There’s a reason our Lutheran fathers said, “Don’t give up the practice of private confession and absolution!”  Because they knew our souls.  They knew how much like Paul we are.  I do not do the good that I want to do, but I practice the evil that I do not want to do (Romans 7:19, HCSB).  Who here can say any different than Paul?  No one?  I thought not.  And you’re all – to my knowledge – baptized.  So, despite that Baptism, despite that very real application of God’s grace and forgiveness, still today you need to confess.  Because you’re still sick.  You still sin.  You still need the doctor.  Because the fires of hell are still very real.  And you get what John’s hearers got, a repetition of what happened on the day you were baptized.  You hear the words of God’s grace.  You receive the body given and the blood shed for you.  As you confess, those waters run over your head once more:  regeneration, renewal, grace, hope, life!  Forgiveness!
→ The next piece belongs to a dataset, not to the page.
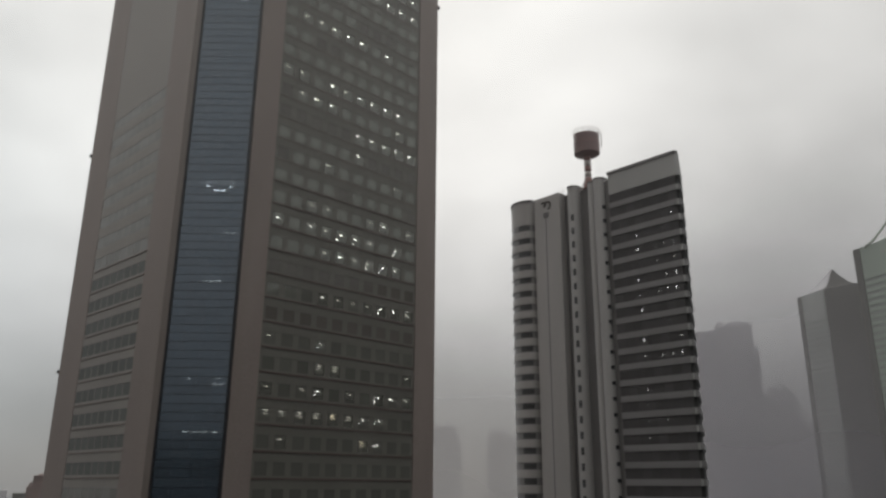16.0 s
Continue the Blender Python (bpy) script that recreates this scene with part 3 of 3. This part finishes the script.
def swept_crown(ob, A, B, C, top, rise, mat_l, mat_r, lift_b=6.3):
    """A hollow-sided pyramid: sides sweep up from the corners to one peak over the near corner's middle."""
    k = 7
    peak = A * 0.12 + B * 0.40
    v, f = [], []
    rings = []
    ends = (A, Vector(), B, C)
    rings.append([p + Vector((0, 0, E0 + top)) for p in ends])
    for i in range(k + 1):
        u = i / k
        s = (1 - u) ** 0.88 if u < 1 else 0.0
        z = E0 + top + rise * u ** 1.7
        s = max(s, 0.02)
        rings.append([(peak + (p - peak) * s + Vector((0, 0, z + (lift_b * (1 - u) if j > 1 else 0.0)))) for j, p in enumerate(ends)])
    left, right = Mesh(), Mesh()
    for i in range(k + 1):
        for j, dst in ((0, left), (1, right), (2, right), (3, left)):
            n0 = len(dst.v)
            dst.v += [tuple(rings[i][j]), tuple(rings[i][(j + 1) % 4]), tuple(rings[i + 1][(j + 1) % 4]), tuple(rings[i + 1][j])]
            dst.f.append((n0, n0 + 1, n0 + 2, n0 + 3))
    put("roof", left.mesh("roof", mat_l), ob, label="swept glass roof side in the paler, lit colour")
    put("roof", right.mesh("roof", mat_r), ob, label="swept roof side, shade in its darker colour")


# left sides pale, right sides dark: the fall of light is in the colours
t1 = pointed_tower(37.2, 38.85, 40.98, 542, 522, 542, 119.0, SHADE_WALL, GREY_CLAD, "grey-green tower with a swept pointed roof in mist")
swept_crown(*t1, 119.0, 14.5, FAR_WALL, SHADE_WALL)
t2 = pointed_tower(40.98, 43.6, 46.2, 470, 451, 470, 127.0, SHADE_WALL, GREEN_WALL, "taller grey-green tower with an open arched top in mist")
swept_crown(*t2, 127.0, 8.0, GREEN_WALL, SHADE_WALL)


def arch_point(az, el, d=462.0):
    return bearing(az, d) + Vector((0, 0, E0 + el * d)) - t2[0].matrix_basis.translation


ARCH = [arch_point(az, el) for az, el in ((41.6, 0.272), (42.2, 0.279), (42.8, 0.291), (43.4, 0.304), (44.1, 0.312), (45.0, 0.314), (45.8, 0.306))]
arch = Mesh()
for a, b in zip(ARCH, ARCH[1:]):
    arch.tube(a, b, 0.6, n=8)
put("crown_arch", arch.mesh("crown_arch", GREEN_WALL), t2[0], label="open arched frame over the roof")
strip_at = arch_point(42.42, 0.2635, 455.0)
# a small light drawn as a white box that gives no light
put("lit_strip", Mesh().box(-2.0, -0.2, -0.2, 2.0, 0.2, 0.2).mesh("lit_strip", WHITE), t2[0], Matrix.Translation(strip_at) @ pose(0, -4, 0, 0, 8, -30), "lit bar under the roof, its light put into white paint")


# ---- pale towers far off in the mist; haze is put into their colours ----
def far_block(az0, az1, d, top, storeys=3.5, steps=(), label="concrete tower block, haze in its pale colour"):
    p, q = bearing(az0, d), bearing(az1, d)
    w = (q - p).length
    ob = thing("tower_block", p.x, p.y, 0, label, "high-rise building", turn=-(az0 + az1) / 2, group="far tower blocks")
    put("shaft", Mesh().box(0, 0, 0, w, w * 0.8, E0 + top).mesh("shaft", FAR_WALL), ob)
    for a, b, h in steps:
        lower = [(a * w, 2), (b * w, 2), (b * w, w * 0.7), (a * w, w * 0.7)]
        inset = [(a * w + 2, 4), (b * w - 2, 4), (b * w - 2, w * 0.7 - 2), (a * w + 2, w * 0.7 - 2)]
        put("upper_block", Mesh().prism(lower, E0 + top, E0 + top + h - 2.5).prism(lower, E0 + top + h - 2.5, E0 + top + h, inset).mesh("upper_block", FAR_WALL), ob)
    for u, v, h in ((0.1, 0.2, 1.6), (0.46, 0.66, 1.4)):
        high = E0 + top + sum(st[2] for st in steps if st[0] < u and v < st[1])
        put("plant_room", Mesh().box(u * w, 5, high - 0.5, v * w, 5 + 0.3 * w, high + h).mesh("plant_room", FAR_WALL), ob)
    cols = max(3, int(w / 9))
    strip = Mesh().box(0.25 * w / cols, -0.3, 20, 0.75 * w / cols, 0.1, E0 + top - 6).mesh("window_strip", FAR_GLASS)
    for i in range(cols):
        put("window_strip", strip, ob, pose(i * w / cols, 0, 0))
    return ob


far_block(31.5, 34.35, 640, 0.1635 * 640, steps=((0.03, 0.9, 0.0325 * 640),))
far_block(29.4, 31.7, 660, 0.186 * 660)
far_block(34.4, 36.4, 760, 0.108 * 760, steps=((0.1, 0.68, 7.0),))
far_block(36.3, 38.2, 700, 0.074 * 700)
far_block(11.2, 13.45, 760, 0.062 * 760, steps=((0.0, 0.85, 11.0),))
far_block(15.3, 17.6, 800, 0.061 * 800, steps=((0.02, 0.7, 7.0),))
far_block(-18.5, -16.0, 500, -0.006 * 500, label="low block, haze in its pale colour")

# stepped house seen past the tower's foot
rp = bearing(-14.75, 210)
house = thing("house", rp.x, rp.y, 0, "tall stepped house in weathered pink-brown render", "house", turn=14.75)
for name, x0, x1, top, mat in (("side_wing", -3.4, -0.85, -2.1, PLASTER), ("wall", -0.8, 9.0, -0.7, PINK_BRICK), ("upper_storey", 0.35, 8.0, 1.8, PINK_BRICK)):
    put(name, Mesh().box(x0, 0.3 * (name == "upper_storey"), 0 if name != "upper_storey" else E0 - 0.7, x1, 12, E0 + top).mesh(name, mat), house)
    put("cornice", Mesh().box(x0 - 0.15, -0.2, E0 + top, x1 + 0.15, 12.2, E0 + top + 0.25).mesh("cornice", mat), house)
put("roof_hood", Mesh().prism([(-0.6, 0.2), (0.3, 0.2), (0.3, 3), (-0.6, 3)], E0 - 0.45, E0 + 0.6, [(-0.2, 0.5), (0.3, 0.5), (0.3, 2.5), (-0.2, 2.5)]).mesh("roof_hood", PINK_BRICK), house)
put("roof_hood", Mesh().prism([(1.0, 0.5), (4.6, 0.5), (4.6, 4), (1.0, 4)], E0 + 2.05, E0 + 2.5, [(1.6, 1), (4.0, 1), (4.0, 3), (1.6, 3)]).mesh("roof_hood", PINK_BRICK), house)

# ---- banks of mist round the city, one behind another ----
GREY_MIST, WARM_MIST, PALE_MIST = (0.44, 0.43, 0.455), (0.58, 0.565, 0.56), (0.92, 0.93, 0.92)
for radius, density, a0, a1, top, colour in ((290, 0.18, 5, 66, 210.0, GREY_MIST), (495, 0.5, 5, 66, 220.0, GREY_MIST), (600, 0.83, 5, 66, 310.0, GREY_MIST),
                                             (495, 0.4, 66, 86, 200.0, WARM_MIST), (600, 0.7, 66, 86, 215.0, WARM_MIST),
                                             (190, 0.12, 98, 150, 90.0, PALE_MIST)):
    bank = Mesh()
    pts = arc(0, 0, radius, a0, a1, 40)
    n = len(pts)
    bank.v = [(x, y, z) for z in (0.0, top + 10) for x, y in pts]
    bank.f = [(i, i + 1, n + i + 1, n + i) for i in range(n - 1)]
    ob = new("mist_bank", bank.mesh("mist_bank", mist_material("mist", density, top, colour), True))
    tagged(ob, "grey drifting mist over the city", "mist", kind="structure")

# thin low cloud drifting past the upper storeys of the office tower
veil = Mesh()
pts = arc(0, 0, 108.0, 35, 135, 40)
n = len(pts)
veil.v = [(x, y, z) for z in (45.0, 330.0) for x, y in pts]
veil.f = [(i, i + 1, n + i + 1, n + i) for i in range(n - 1)]
tagged(new("low_cloud", veil.mesh("low_cloud", mist_material("low_cloud", 0.0, 215.0, PALE_MIST, 48.0, 0.26, 24.0), True)), "thin low cloud drifting past the high storeys", "cloud", kind="structure")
Because the last part of John’s sermon still remains true:  Someone more powerful than I will come (Mark 1:7, HCSB).  John and I, we’re nothing.  The coming LORD whose way God calls us to prepare, He is everything.  That’s why Mark started his gospel: The beginning of the gospel of Jesus Christ, the Son of God (Mark 1:1, HCSB).  That’s what Mark’s about, what the Bible’s about.  Jesus. And His good news.  The good news that confessing to Him your sins isn’t a pointless exercise.  Because He’s the Lamb of God who takes away the sins of the world.  The good news that Baptism isn’t an empty, ritual gesture.  Because it’s for the forgiveness of sins.  Because there’s power there, real power.  Because He’s the LORD, the coming God who comes not to judge the world, but the save the world.  Unless you refuse to confess, in which case you stand condemned already as faithless.  And He will say that when He comes at the end of all things.

Nothing changes.  I need saving.  Jesus saves.  I need constant reassurance and constant forgiveness.  John and every pastor after him offers it on behalf of a gracious and merciful God who says, Comfort, comfort my people….Your iniquity has been pardoned….  The grass withers, the flowers fade, but the word of our God remains forever (Isaiah 40:1-2, 8, HCSB).  In the font the Lord spoke to you and said, “You are washed clean in the blood of Christ.”  And as often as you need to hear it, He repeats it when you confess:  “Forgiven.  Forgiven.  Forgiven.  Because of Jesus, the Most Powerful One.”  Amen.